Enerjinin Yüzde 6,5’İ Yenilenebilir
Dünya Doğayı Koruma Vakfı’nın (WWF) verilerine göre Türkiye’de yenilenebilir enerjinin birincil enerji kullanımındaki payı yüzde 6,5, elektrik üretimindeki payı ise yüzde 24. Türkiye’nin 2023 enerji stratejisi kapsamında yenilenebilir enerjinin elektrik üretimindeki payının yüzde 30’a çıkarılması hedefleniyor. WWF’nin hedefi ise 2050 yılında küresel ölçekte yüzde 100 yenilenebilir enerjiye geçişin sağlanması olarak açıklanıyor. WWF’nin internet sitesinde yer alan bilgilere göre iklim kriziyle mücadelede başarıya ulaşılamaması halinde Türkiye’de yüzde 50’lere ulaşacak milli gelir kaybı yaşanabilir. WWF’ye göre Türkiye’nin elektrik üretiminde bugün yaklaşık yüzde 30’larda olan yenilenebilir enerjinin payını 2030’a kadar yüzde 50’ye yükseltmesinin maliyeti, kömür odaklı politikalardan daha fazla değil.
Yine WWF’nin sitesinde yer alan bilgilere göre 2100 yılına kadar küresel ısınmaya bağlı olarak deniz seviyesi 74 cm. artacak. İstanbul ve İzmir’de 50 cm. yükselmesi durumunda 252 bin kişi taşkınlara maruz kalacak.
Dünyanın Gündemi Sürdürülebilirlik
Teknolojide yaşanan gelişmelerle dünyanın ve uzayın daha iyi tanınması ve geleceğin daha uzun vadeli olarak planlanmaya başlanması ile birlikte sürdürülebilir enerji kaynakları her geçen gün daha fazla gündeme gelmeye ve bu kaynakların önemi artmaya başladı. Dünya, “sürdürülebilirlik” kelimesi ile ilk olarak Birleşmiş Milletler bünyesi altında çalışmakta olan Dünya Çevre ve Kalkınma Komisyonu’nun 1987 yılı içerisinde yayımlamış olduğu “Ortak Geleceğimiz” isimli rapor ile birlikte tanıştı. Raporda yer alan sürdürülebilirlik tanımı: “İnsanlık; doğanın gelecek nesillerin gereksinimlerine yanıt verme yeteneğini tehlikeye atmadan, günlük ihtiyaçları temin ederek, kalkınmayı sürdürülebilir kılma yeteneğine sahiptir” şeklinde yapıldı.

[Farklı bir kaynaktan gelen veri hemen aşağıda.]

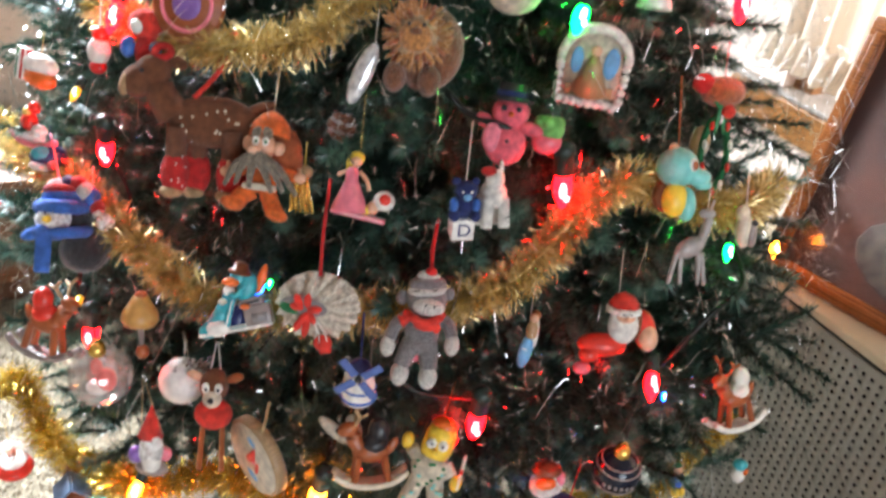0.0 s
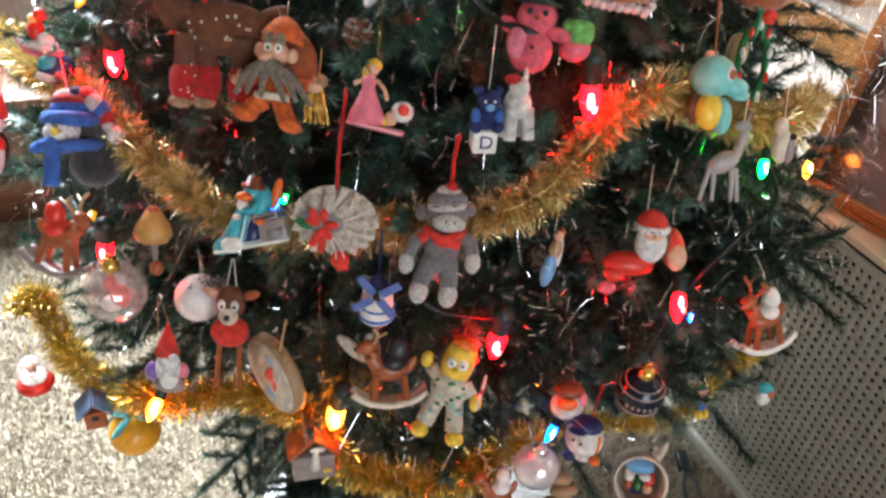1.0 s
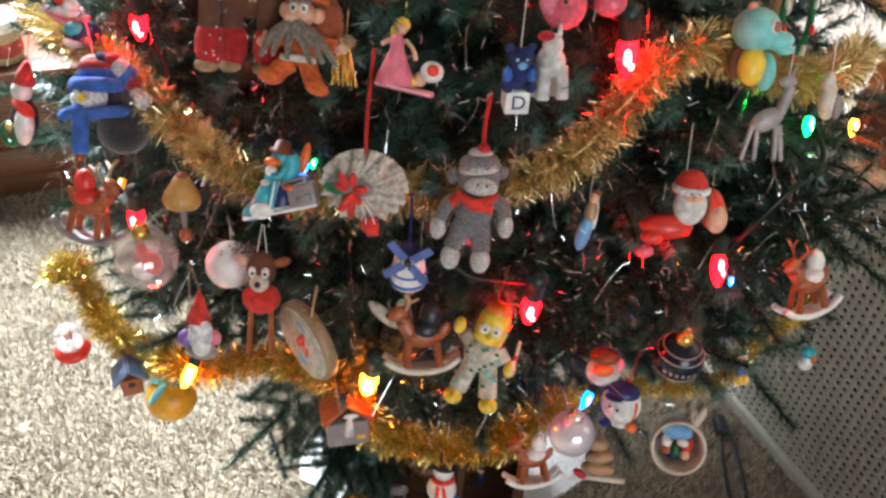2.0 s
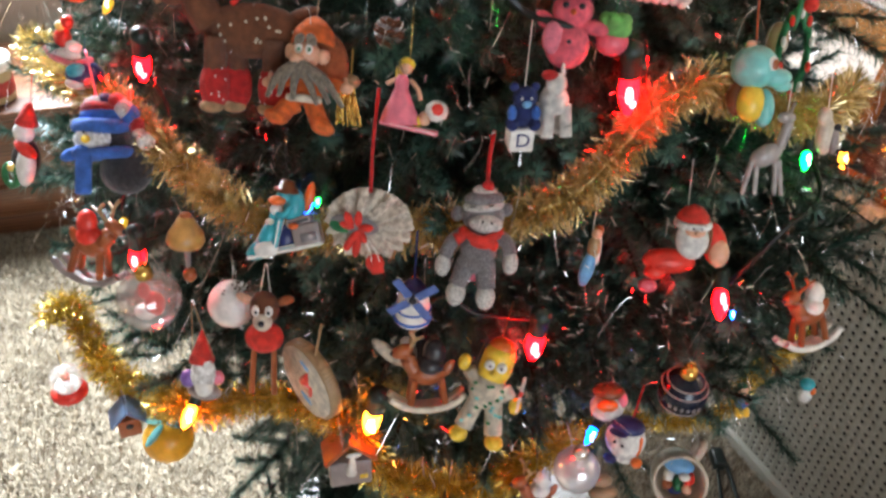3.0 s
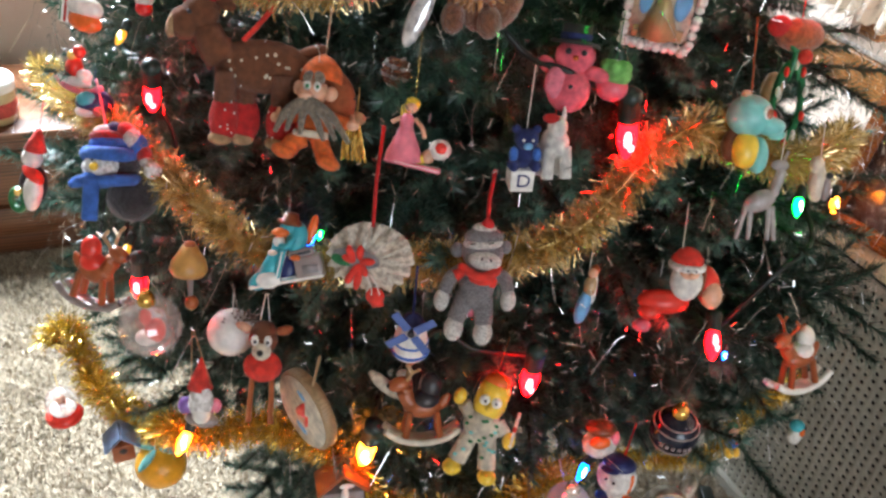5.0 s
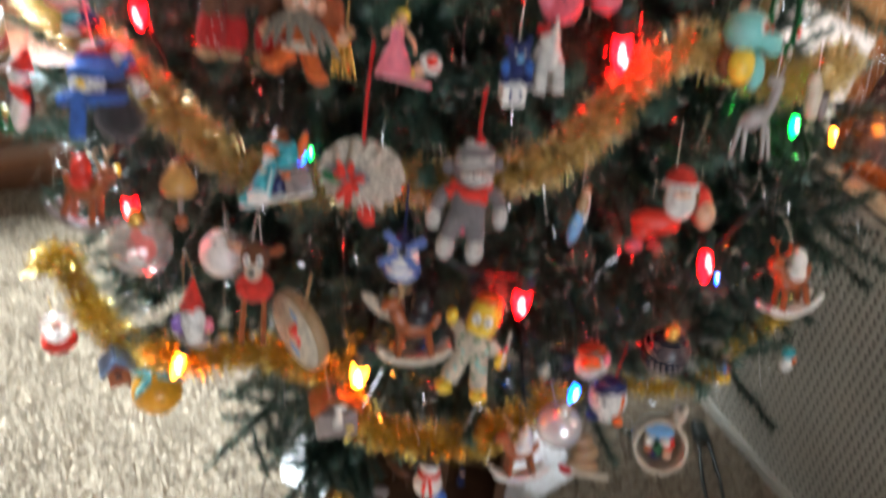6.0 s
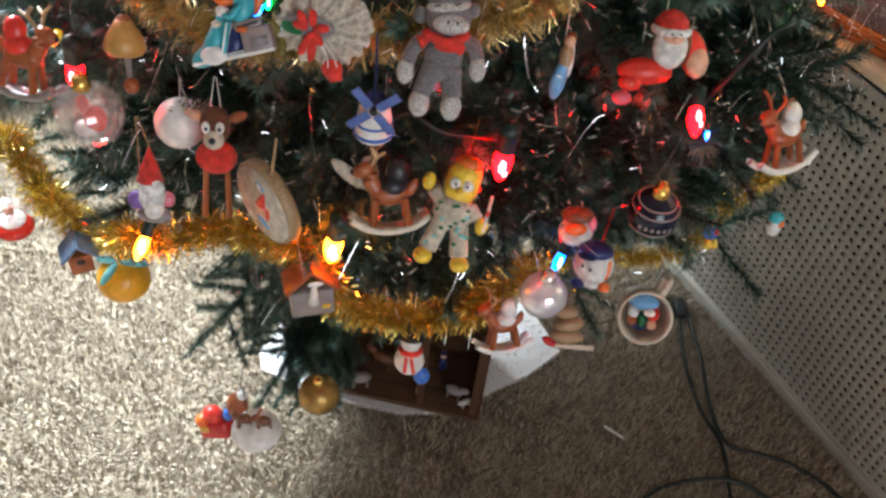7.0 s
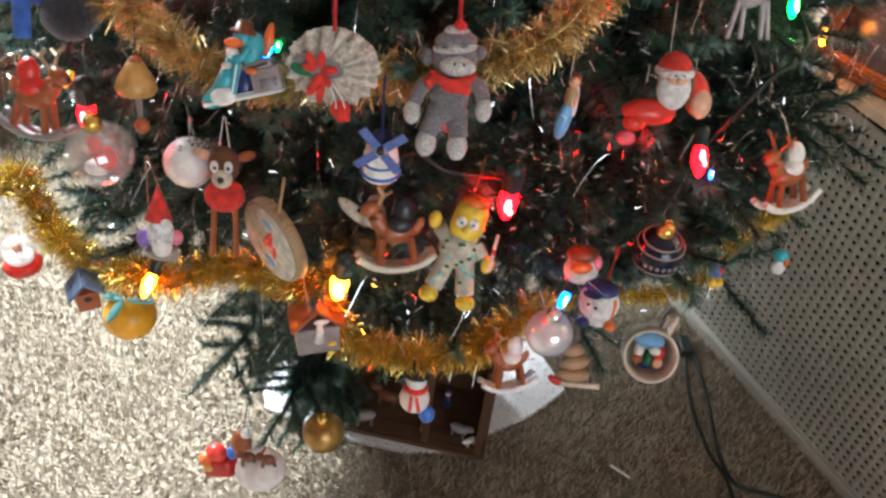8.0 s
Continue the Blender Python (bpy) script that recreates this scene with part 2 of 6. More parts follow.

Sürdürülebilirliğin hayata geçmesindeki en büyük etken, 1984 yılında ilk defa tespit edilen insan etkinliği kaynaklı ozon deliği oldu.
Dünyada bulunan birçok enerji çeşidinin sınırlı olması ve günümüzde bu sınırların zorlanıyor olması ile birlikte üretici firmalar ve kullanıcılar güneş enerjisi gibi daha sürdürülebilir enerji çeşitlerini tercih etmeye başladı. Özellikle elektrikli arabaların piyasaya sürülmesi ile birlikte sürdürülebilir enerjiye olan yönelim daha da arttı.